De multiples possibilités en réalité
Comme souvent dans les légendes de trésors, l’histoire est belle, mais dès que l’on creuse un peu, la réalité fait moins rêver, résume Hugo Wispelaere, chargé du développement historique du Pays de Montmédy. « On ne sait même pas si ce trésor a quitté les Tuileries. Quelque temps plus tard, Danton avait été retrouvé en possession de bijoux de la reine… Ensuite, admettons qu’il soit parti. Léonard aurait pu enterrer son trésor dans la région de Varennes pour venir le déterrer plus tard. Pourquoi aller à Montmédy ? » Peut-être pour donner alors son trésor à l’abbé d’Orval, qui possédait un hôtel particulier dans la place forte… Lequel aurait pu le transférer ensuite à l’abbaye d’Orval de l’autre côté de la frontière. Des éclaireurs de la fuite à Varennes avaient notamment dormi dans l’abbaye, ce qui peut laisser entendre que le roi aurait eu l’intention d’y séjourner. Reste que si le trésor est arrivé jusque-là, peu de chances qu’il s’y trouve encore aujourd’hui ou alors il est particulièrement bien caché : en 1793, l’Armée révolutionnaire pillera pendant des jours l’abbaye cistercienne…
On le comprend : cela fait beaucoup d’hypothèses pour un trésor dont on ignore même s’il existe et donc son contenu ! Mais les versions le situant à Montmédy et Orval, à 15 kilomètres de là, tiennent la corde dans les écrits qui se sont multipliés depuis la fin du XIXe siècle. À l’époque, des guides touristiques évoquent déjà la légende du trésor. « Qui pourrait aussi bien avoir comme source une incompréhension, analyse Hugo Wispelaere. Dans un texte, il est écrit que le marquis de Bouillé a fait venir les rations et le « trésor » nécessaire pour subvenir à 15 000 hommes. Le trésor veut dire la solde, est-ce qu’il n’y aurait pas pu avoir confusion ? » La rumeur du trésor a en tout cas traversé les âges. Il arrive que des « poêles à frire » explorent Montmédy (malgré l’interdiction de cette activité à base de détecteur de métaux dans le département). Même chez les locaux, la légende est tenace. « En 2009, un habitant de la place forte avait voulu voir ce qu’il y avait derrière un mur de sa cave… Deux tonnes de dynamite qui dataient de 1870. » La forteresse a alors été évacuée le temps du déminage.

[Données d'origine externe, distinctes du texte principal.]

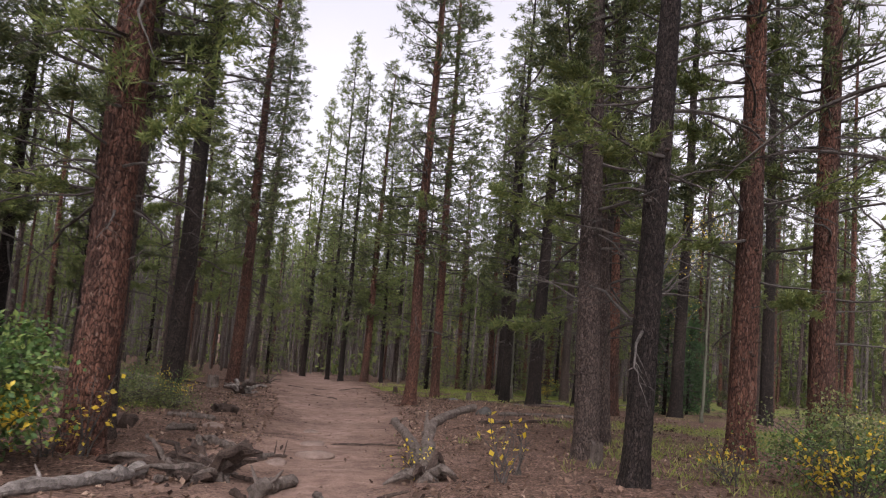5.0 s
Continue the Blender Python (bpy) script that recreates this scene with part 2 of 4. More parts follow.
def ground_material():
    """Brown needle duff, a worn sandy trail and thin green patches, blended by the sheet's own marks."""
    m, n, l, b = nodes_of("forest_floor")
    c = n.new("ShaderNodeTexCoord")
    vec = c.outputs["Object"]
    slow, mid, fine, grit = tex(n, l, vec, 0.45, 5.0), tex(n, l, vec, 4.0, 6.0), tex(n, l, vec, 34.0, 8.0), tex(n, l, vec, 120.0, 4.0)
    chips = n.new("ShaderNodeTexVoronoi")
    chips.inputs["Scale"].default_value = 30.0
    l.new(vec, chips.inputs["Vector"])
    duff = ramp(n, [(0.34, (0.040, 0.025, 0.019)), (0.5, (0.130, 0.080, 0.059)), (0.64, (0.235, 0.150, 0.113))])
    l.new(fine.outputs["Fac"], duff.inputs["Fac"])
    chip = ramp(n, [(0.55, (0, 0, 0)), (0.9, (1, 1, 1))])
    l.new(chips.outputs["Color"], chip.inputs["Fac"])
    part_chip = n.new("ShaderNodeMath")
    part_chip.operation = "MULTIPLY"
    part_chip.inputs[1].default_value = 0.45
    l.new(chip.outputs["Color"], part_chip.inputs[0])
    floor_tone = mixed(n, l, part_chip.outputs[0], duff.outputs["Color"], (0.25, 0.155, 0.108))
    stain = ramp(n, [(0.35, (0.6, 0.6, 0.6)), (0.65, (1.25, 1.25, 1.25))])
    l.new(mid.outputs["Fac"], stain.inputs["Fac"])
    floor_tone = mixed(n, l, 0.7, floor_tone, stain.outputs["Color"], "MULTIPLY")
    clods = tex(n, l, vec, 15.0, 6.0)
    clods.inputs["Roughness"].default_value = 0.7
    clod = ramp(n, [(0.36, (0.42, 0.40, 0.38)), (0.52, (1.0, 1.0, 1.0)), (0.68, (1.3, 1.28, 1.25))])
    l.new(clods.outputs["Fac"], clod.inputs["Fac"])
    floor_tone = mixed(n, l, 0.85, floor_tone, clod.outputs["Color"], "MULTIPLY")
    sand = ramp(n, [(0.3, (0.215, 0.138, 0.108)), (0.5, (0.295, 0.198, 0.158)), (0.72, (0.375, 0.264, 0.214))])
    l.new(mid.outputs["Fac"], sand.inputs["Fac"])
    speck = ramp(n, [(0.3, (0.72, 0.70, 0.68)), (0.7, (1.15, 1.15, 1.15))])
    l.new(grit.outputs["Fac"], speck.inputs["Fac"])
    sand_tone = mixed(n, l, 0.8, sand.outputs["Color"], speck.outputs["Color"], "MULTIPLY")
    worn_tone = ramp(n, [(0.38, (0.72, 0.70, 0.68)), (0.62, (1.12, 1.12, 1.12))])
    l.new(slow.outputs["Fac"], worn_tone.inputs["Fac"])
    sand_tone = mixed(n, l, 0.8, sand_tone, worn_tone.outputs["Color"], "MULTIPLY")
    sand_tone = mixed(n, l, 0.3, sand_tone, clod.outputs["Color"], "MULTIPLY")
    moss = ramp(n, [(0.3, (0.090, 0.108, 0.030)), (0.55, (0.20, 0.235, 0.058)), (0.8, (0.29, 0.285, 0.095))])
    l.new(fine.outputs["Fac"], moss.inputs["Fac"])
    worn, green = n.new("ShaderNodeAttribute"), n.new("ShaderNodeAttribute")
    worn.attribute_name, green.attribute_name = "worn", "green"

    def broken(attr, lo, hi, amount):
        """The mark with ragged edges."""
        x = n.new("ShaderNodeMath")
        x.operation = "MULTIPLY_ADD"
        x.inputs[1].default_value = amount
        l.new(fine.outputs["Fac"], x.inputs[0])
        l.new(attr.outputs["Fac"], x.inputs[2])
        y = n.new("ShaderNodeMapRange")
        y.inputs["From Min"].default_value, y.inputs["From Max"].default_value = lo + amount / 2, hi + amount / 2
        l.new(x.outputs[0], y.inputs["Value"])
        return y.outputs["Result"]

    tone = mixed(n, l, broken(green, 0.25, 0.8, 1.1), floor_tone, moss.outputs["Color"])
    tone = mixed(n, l, broken(worn, 0.12, 0.95, 0.8), tone, sand_tone)
    l.new(tone, b.inputs["Base Color"])
    b.inputs["Roughness"].default_value = 0.95
    b.inputs["Specular IOR Level"].default_value = 0.15
    add = n.new("ShaderNodeMath")
    add.operation = "ADD"
    l.new(fine.outputs["Fac"], add.inputs[0])
    l.new(chip.outputs["Color"], add.inputs[1])
    bump(n, l, b, add.outputs[0], 0.9, 0.035)
    return m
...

Un cadre propice à la légende
Reste que Montmédy coche bien toutes les cases pour laisser prospérer la rumeur. Ici, il n’y a pas eu de fouilles archéologiques depuis 1890, en dehors d’une campagne préventive dans la seconde moitié du XXe siècle. On ne dispose d’aucune cartographie complète de la forteresse, qui s’étale tout de même sur 18 hectares ! Des dizaines de kilomètres de souterrains et d’égouts à taille humaine, dont on trouve régulièrement de nouveaux accès ou correspondances, parsèment le sous-sol. Des étudiants de l’école d’architecture de Nancy devraient d’ailleurs essayer de la cartographier dans les prochains mois. Quant au profond et mystérieux puits, en travaux à l’époque du dépôt supposé du trésor et donc possiblement bardé d’échafaudages, il n’a jamais été fouillé dans les règles de l’art. Bref, il y a encore tout à explorer. Même si la probabilité que le supposé trésor de Marie-Antoinette y soit enfoui… est infime.